I had a conversation last evening that made me feel like I had a sleep disorder for the whole night. It wasn’t the person or the circumstances. I just realised how bad I am when it comes about expressing myself out loud.
Whoever knows me would say that I talk a lot of s**t right now. It seems like a paradox, they would argue, simply because I am an extremely sociable person. But there’s a difference between talking and actually saying something about you.
I also don’t write a lot about my feelings, so I can’t say that I am stuck in between the walls of this blog. I guess I simply don’t express my feelings that often, and that’s it.
However, whenever I am doing that, I do it because I really need to reveal myself, because I haven’t probably done it in a long time and I feel that my people need that as well.
I am not talking about the ‘I love you’s’ that my sister or my family gets to hear from me. Or about expressing my gratitude towards my friends or the world, in general.
I am talking about the real, deep problems or situations that we get to deal with.
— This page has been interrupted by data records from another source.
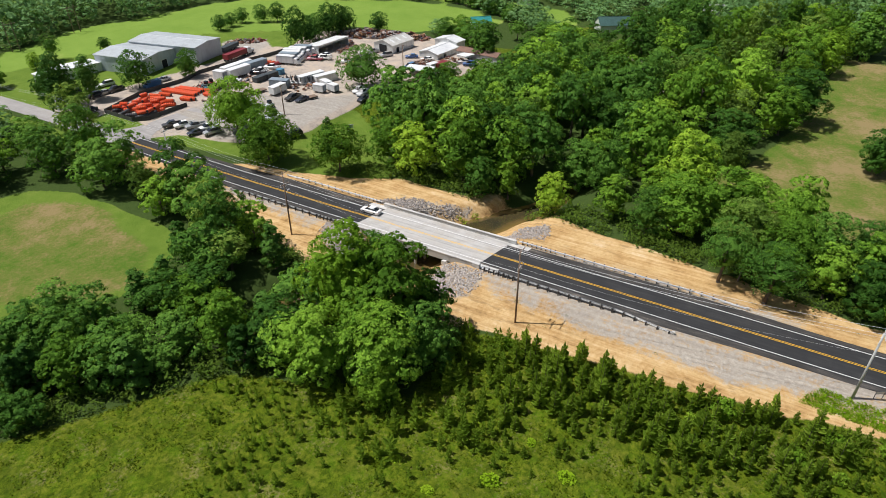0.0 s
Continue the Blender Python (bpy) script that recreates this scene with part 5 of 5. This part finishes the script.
EDGE_TREES = [
    ("dense", 98.5, 109.5, 9.0, 0.91, "bushy tree behind the open shed"),
    ("dense", 103.8, 107.5, 11.5, 0.72, "tall dark tree behind the open shed"),
    ("dense", 109.3, 106.5, 10.5, 0.76, "dense dark tree beside the scrap"),
    ("dense", 115.8, 108.0, 8.0, 0.91, "rounded dark tree beside the scrap"),
    ("dense", 120.5, 95.5, 7.0, 0.99, "rounded dark tree beside the scrap heap"),
    ("near4", 110.2, 43.5, 12.0, 1.1, "dense green tree beside the brown-roofed house"),
    ("near1", 116.5, 46.0, 10.0, 1.1, "dense dark tree beside the brown-roofed house"),
    ("near1", 123.5, 66.5, 9.0, 1.2, "dense dark tree beside the white store"),
    ("near0", 128.0, 62.0, 10.0, 1.2, "dense green tree beside the white store"),
    ("near2", 24.0, 168.0, 5.5, 1.2, "low bush behind the annex"),
    ("near4", 63.0, 34.5, 9.0, 1.0, "dark tree at the yard's wooded edge"),
    ("near1", 70.5, 37.0, 8.5, 1.05, "dark tree at the yard's wooded edge"),
    ("near0", 78.0, 41.0, 7.5, 1.15, "green tree at the yard's wooded edge"),
    ("near4", 84.5, 43.0, 7.0, 1.2, "dark tree at the yard's wooded edge"),
    ("near1", 91.0, 36.0, 7.5, 1.2, "dark tree at the yard's wooded edge"),
    ("near5", 76.0, 31.0, 9.5, 1.0, "green tree at the yard's wooded edge"),
    ("near6", 86.0, 31.0, 9.0, 1.05, "green tree at the yard's wooded edge"),
    ("near4", 98.0, 28.0, 9.0, 1.1, "dark tree at the yard's wooded edge"),
    ("near1", 108.0, 29.0, 9.0, 1.1, "dark tree at the yard's wooded edge"),
    ("airy", 33.0, 172.0, 9.0, 1.0, "thin tree on the field's edge"),
    ("near1", 50.0, 168.0, 4.5, 1.5, "low dark bush behind the warehouse"),
    ("near4", 9.0, 140.0, 6.0, 1.2, "small dark tree beside parked cars"),
    ("near4", 9.5, 177.0, 9.0, 1.0, "dark tree beside the old road"),
    ("near1", 8.5, 168.5, 7.5, 1.0, "dark tree beside the old road"),
    ("near1", 7.5, 208.0, 8.0, 1.0, "dark tree beside the old road"),
    ("near4", 8.5, 221.0, 8.5, 1.0, "dark tree beside the old road"),
    ("near0", 7.0, 160.0, 8.0, 1.1, "tree beside the old road"),
    ("big_conifer", 0.8 + 6.5, 128.0, 13.0, 0.8, "dark conifer beside the old road"),
    ("near0", 92.0, -54.0, 13.0, 1.2, "broad dense tree at the edge of the dry meadow"),
]
OWN = BANK_TREES + YARD_TREES + WOOD_TREES + EDGE_TREES
for key, x, y, h, w, label in OWN:
    plant_tree(key, x, y, h, w, label)

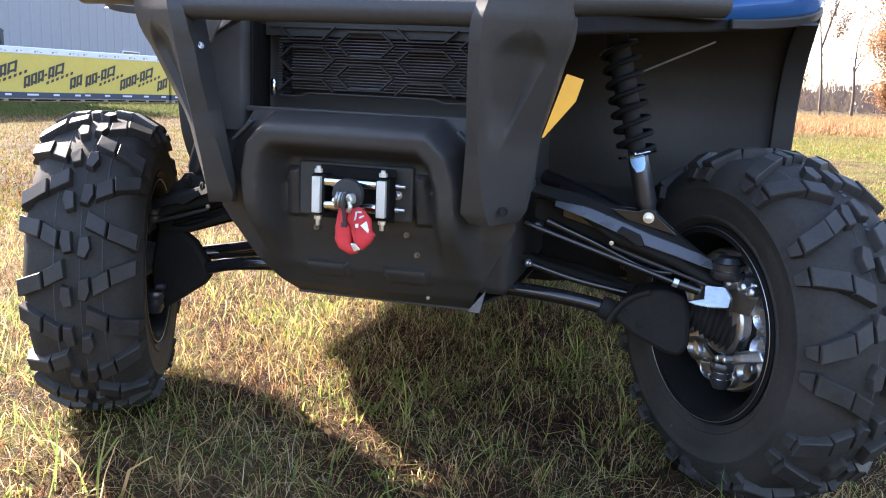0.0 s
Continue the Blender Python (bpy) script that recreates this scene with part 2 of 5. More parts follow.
def loft(bm, rings, closed=True, caps=True):
    """Skins a list of rings of equal length."""
    vs = [[bm.verts.new(p) for p in r] for r in rings]
    n = len(rings[0])
    for a, b in zip(vs, vs[1:]):
        for i in range(n if closed else n - 1):
            j = (i + 1) % n
            bm.faces.new((a[i], a[j], b[j], b[i]))
    if caps and closed:
        bm.faces.new(vs[0][::-1])
        bm.faces.new(vs[-1])
    return bm


def spline(pts, steps=8):
    p = [Vector(q) for q in pts]
    if len(p) < 3:
        return p
    out = []
    ext = [p[0] * 2 - p[1]] + p + [p[-1] * 2 - p[-2]]
    for i in range(1, len(ext) - 2):
        a, b, c, d = ext[i - 1:i + 3]
        for k in range(steps):
            t = k / steps
            out.append(0.5 * ((2 * b) + (c - a) * t + (2 * a - 5 * b + 4 * c - d) * t * t + (3 * b - a - 3 * c + d) * t ** 3))
    out.append(p[-1])
    return out


def tube(bm, pts, r, seg=16, steps=8, r_end=None, smooth=True):
    path = spline(pts, steps) if smooth else [Vector(q) for q in pts]
    rings, up = [], None
    for i, q in enumerate(path):
        d = (path[min(i + 1, len(path) - 1)] - path[max(i - 1, 0)]).normalized()
        if up is None:
            up = d.orthogonal().normalized()
        up = (up - d * up.dot(d)).normalized()
        side = d.cross(up)
        rr = r if r_end is None else r + (r_end - r) * i / max(1, len(path) - 1)
        rings.append([q + (up * math.cos(a) + side * math.sin(a)) * rr for a in (2 * math.pi * k / seg for k in range(seg))])
    return loft(bm, rings)


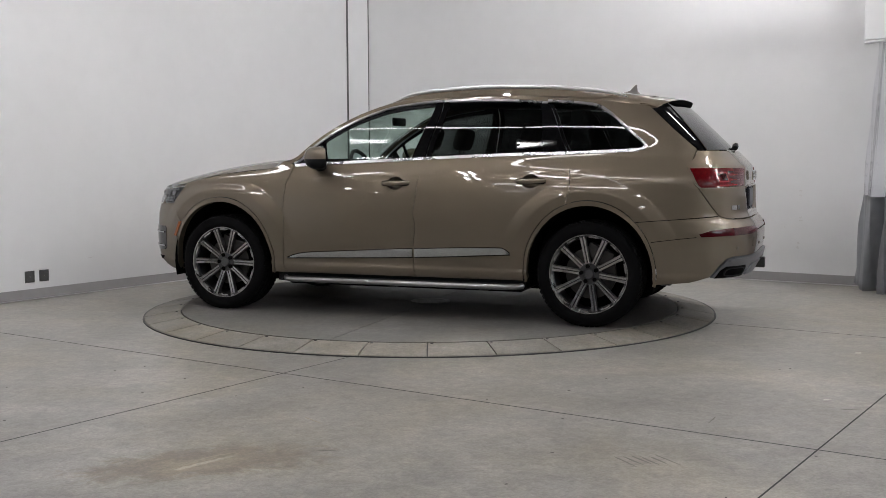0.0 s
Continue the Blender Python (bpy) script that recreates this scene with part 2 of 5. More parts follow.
# ---- the hall ----
def slab(name, a0, a1, b0, b1, z0, z1, mat, label, kind="structure", category=""):
    bm = bmesh.new()
    box(bm, a0, a1, b0, b1, z0, z1, ROOM)
    ob = part(name, bm, mat)
    return tagged(ob, label, category, kind=kind)


slab("floor", LEFT_A - 0.2, RIGHT_A + 0.2, FRONT_B - 0.2, BACK_B + 0.2, FLOOR - 0.2, FLOOR, FLOOR_CONCRETE, "sealed grey concrete floor with stains and saw-cut joints")
slab("wall_left", LEFT_A - 0.2, LEFT_A, FRONT_B, BACK_B, FLOOR, WHITE_TOP, WALL_WHITE, "plain white painted wall with scuffs and grey base")
slab("wall_left", LEFT_A - 0.2, LEFT_A, FRONT_B, BACK_B, WHITE_TOP, CEIL, HALL_GREY, "dark upper wall, added out of view to keep reflections dark")
slab("wall_back", LEFT_A - 0.2, RIGHT_A + 0.2, BACK_B, BACK_B + 0.2, FLOOR, WHITE_TOP, WALL_WHITE, "plain white painted wall with repaired holes")
slab("wall_back", LEFT_A - 0.2, RIGHT_A + 0.2, BACK_B, BACK_B + 0.2, WHITE_TOP, CEIL, HALL_GREY, "dark upper wall, added out of view to keep reflections dark")
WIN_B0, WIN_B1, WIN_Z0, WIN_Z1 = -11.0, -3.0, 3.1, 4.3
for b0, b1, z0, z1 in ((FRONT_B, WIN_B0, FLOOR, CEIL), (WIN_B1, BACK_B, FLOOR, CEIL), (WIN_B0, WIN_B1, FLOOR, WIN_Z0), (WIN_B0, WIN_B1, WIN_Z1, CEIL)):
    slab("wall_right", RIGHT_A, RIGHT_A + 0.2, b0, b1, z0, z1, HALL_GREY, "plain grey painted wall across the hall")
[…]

I wish I would be able to express myself out loud better, but most of the times I would tell the person that I am talking with that I simply can’t and I will just write it down for him/her.
For me, writing is a deep way of connecting with myself. Finding my words is a way of carefully preparing to expose the most delicate things. And above all, I somehow feel like it is a lot more elegant to write about your feelings, rather than talk about them.
But again, that doesn’t mean that I don’t want to be less complicated than this. I just want my loved ones to understand who I am and what are the ways that they can understand me the best. When I stop and say that I’d rather write about that and send it to you, take my words for granted.
Over the time, I proved to myself (here, and here and here) that writing down my feelings helps a lot better that talking about them. Because I’ll always have them. If I am writing about you, you must be really important to me. It means that I want to always have you. In my head, on my blog, in my life.
So don’t encourage me to talk and speak up my mind, but send me to write instead. I’m clearer and smarter that way. Or at least, I hope I am.